Moving Beyond Provider Promises
The market is shifting decisively toward architectural sovereignty rather than provider attestations. Organizations plan investments in compliance automation (53%) and enhanced technical controls (50%) over the next two years.
This trend reflects growing recognition that contracts cannot override foreign government access laws. The Schrems II decision established this principle clearly, yet many organizations continue operating as if vendor agreements substitute for structural controls.

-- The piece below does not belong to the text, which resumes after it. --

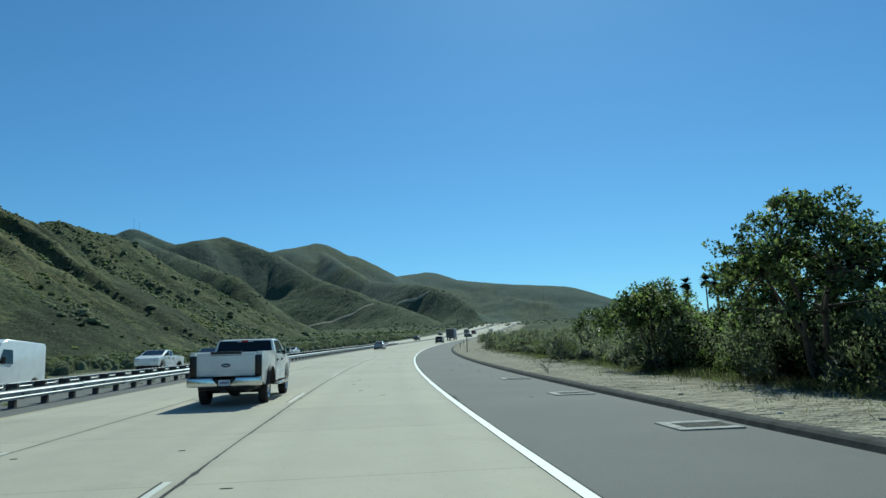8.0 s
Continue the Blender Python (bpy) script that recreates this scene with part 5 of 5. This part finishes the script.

True sovereignty requires platforms where providers cannot access data regardless of legal pressure. This architectural approach eliminates the trust dependency that makes provider promises insufficient for regulatory compliance.
Conclusion
GCC High serves specific U.S. government and defense requirements effectively, but it's not a sovereignty solution for organizations needing cryptographic separation from provider access. The 2026 Data Sovereignty Report demonstrates that one in three organizations experienced sovereignty incidents in the past year, including the exact scenarios GCC High's architecture cannot prevent.
Sovereignty has evolved from geography to key custody, jurisdictional reach, and evidence generation. Organizations that cannot demonstrate all three components lack true sovereignty regardless of compliance certifications. The choice is clear: continue trusting providers to resist legal pressure, or implement architecture that makes such pressure irrelevant.